Israeli civilians were murdered in terror attacks on an almost daily basis, and fearful for our safety, my own family immigrated to Canada. This is the same intifada that fuelled anti-Israel advocates on university campuses. In 2015, the “Stabbing Intifada” wave of violence was supported by the #SolidarityWaveBDS hashtag. Worryingly, Western student activists were using the same hashtags for the same cause.

Omar Barghouti, the Palestinian founder and chief proponent of BDS, does not shy away from admitting the real ambition of BDS: the destruction of Israel. In 2009, Barghouti told the anti-Israel online publication The Electronic Intifada that “people fighting for refugee rights like I am… cannot reconcile the right of return for refugees with a two-state solution… a return for refugees would end Israel’s existence as a Jewish state.” That year, Barghouti also repeated this position to a group of students at the University of Ottawa.

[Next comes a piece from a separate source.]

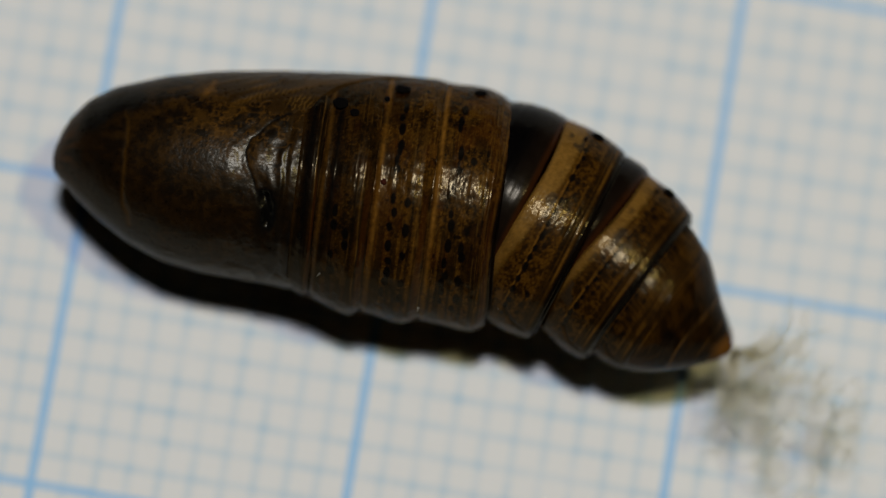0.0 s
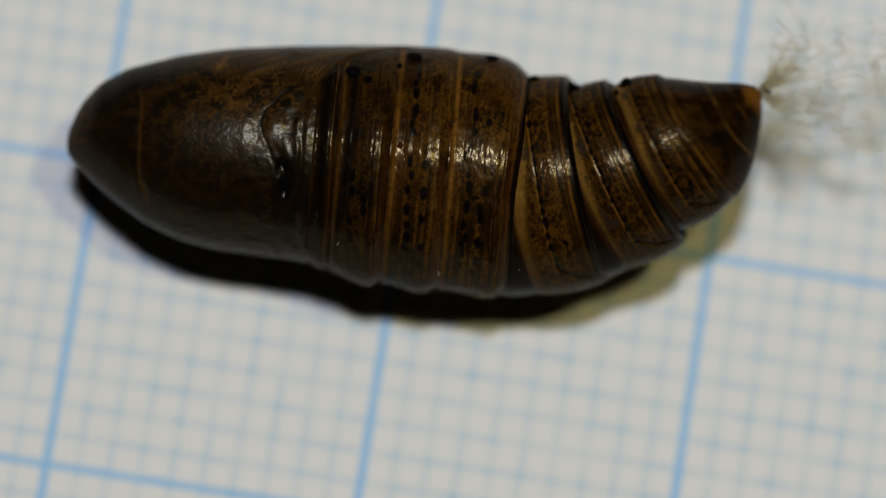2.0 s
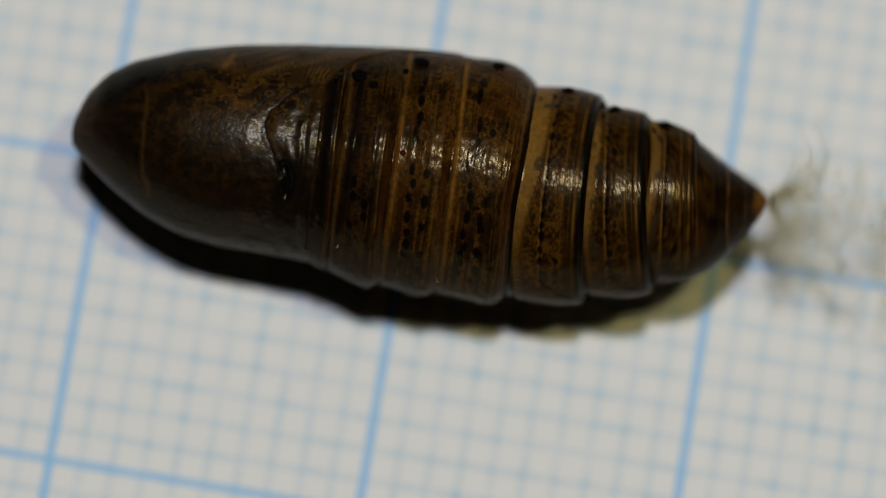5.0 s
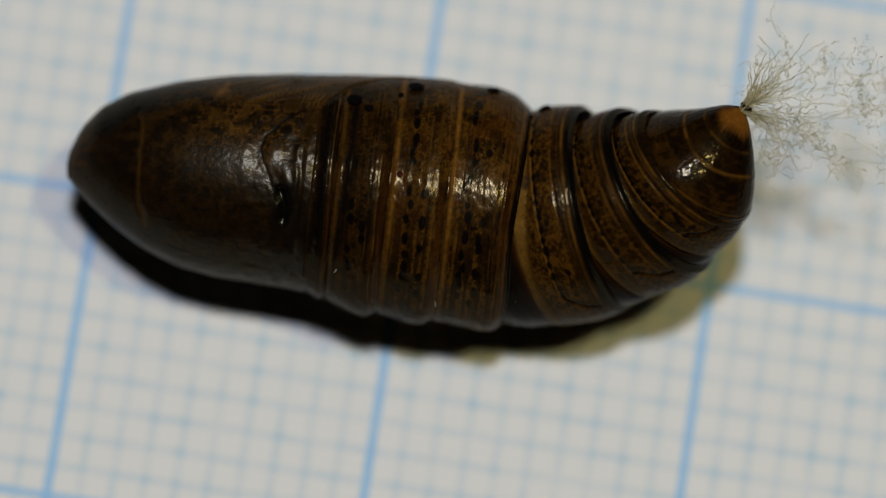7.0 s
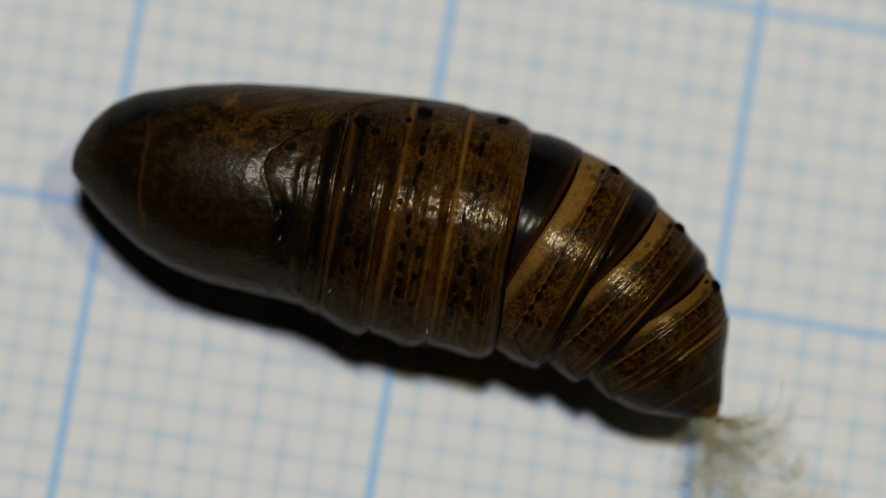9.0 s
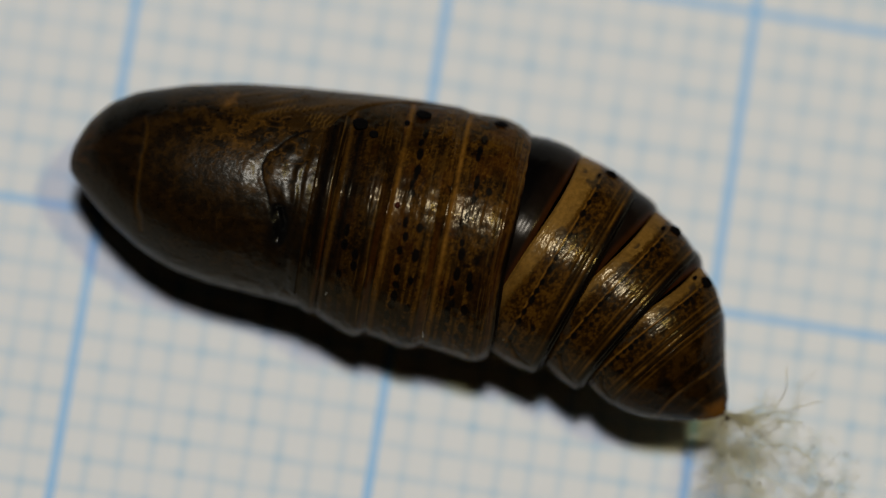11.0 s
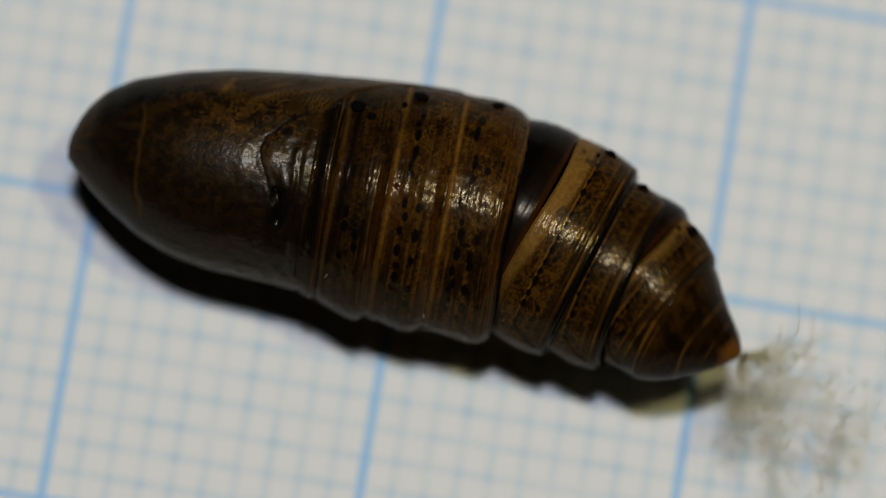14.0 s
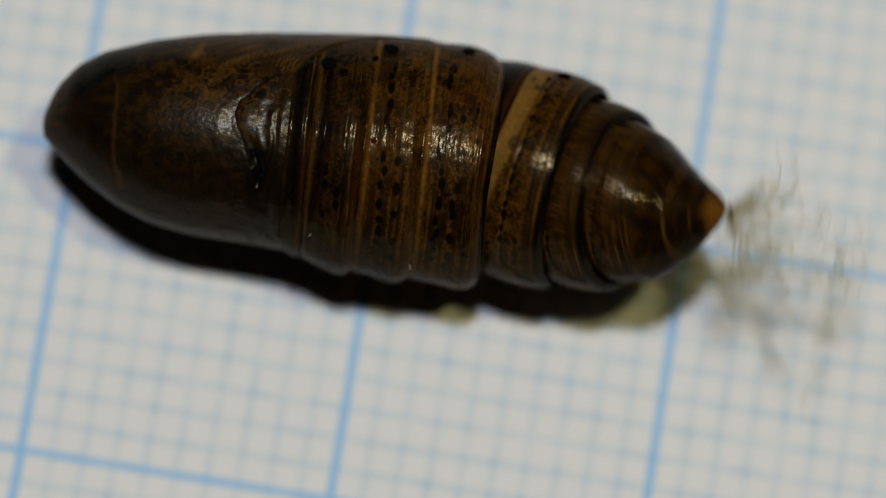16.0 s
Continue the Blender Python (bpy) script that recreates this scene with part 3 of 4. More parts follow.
def build_silk():
    rng = random.Random(21)
    tuft = new("silk_tuft")
    tuft.empty_display_size = 0.002
    tagged(tuft, "loose tuft of pale silk threads stuck to the pupa's tail", "silk")
    # two feathery bundles of fine threads leave the gummed tip, one upwards, one sagging
    roots = []
    for way, count, reach in (((1.0, 0.55, 0.10), 46, 1.9), ((0.8, -0.75, -0.35), 34, 1.5)):
        for _ in range(count):
            start = (rng.uniform(-0.05, 0.05), rng.gauss(0, 0.07), rng.gauss(0, 0.07))
            roots.append(thread(rng, start, [c + rng.gauss(0, 0.085) for c in way], reach * rng.uniform(0.3, 1.1), 0.10, 18, None, 0.03))
    root = part("silk_root", tubes("silk_root", roots, [rng.uniform(0.007, 0.014) for _ in roots]), GUM, tuft, "ochre gummed threads")
    tagged(root, kind="stuff")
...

Lashin and her fellow BDS advocates refer to themselves as proud anti-Zionists, but never antisemites. To most on this campus, antisemitism is untoward, justly put in the same category as racism, sexism, and hatred towards the LGBTQ2I+ community.

However, as outlined in the working definition of antisemitism of the International Holocaust Remembrance Alliance, a definition adopted by various governments and institutions around the world including Global Affairs Canada, this distinction is incorrect. As noted by the Centre for Israel and Jewish Affairs, this definition “reflects a consensus among scholars that a new type of antisemitism has emerged post-Holocaust, in the form of hatred of Jews presented under the guise of hostility toward Israel and/or Zionism.”

Ignoring the deeply entrenched antisemitism involved in anti-Zionist BDS, Lashin argues that free speech is not applied equally at U of T, and that the University of Toronto stifles pro-Palestinian advocacy. Yet just this month, the U of T Faculty of Law hosted well-known Palestinian law advocate and United Nations Special Rapporteur Michael Lynk to discuss the intersections of Palestinians, Indigenous people, and British common law. Moreover, the University of Toronto’s Graduate Students’ Union has spent thousands of student dollars on BDS activities.

The Israeli–Palestinian Conflict is a multilayered, complex issue with human beings on either side, and thus requires empathetic communication and space for difficult cross-dialogue. There is ample room at U of T for discussions on Israel and Palestine. But BDS, and other movements like it, are never helpful and only further the divisiveness on campus. They entrench opposing viewpoints and create division, are openly anti-peace, and are a poor use of student dollars and student union time.

Dean Lavi

Disclosure: Arik Portnov is a contributing producer for the Bazaar podcast by The Varsity.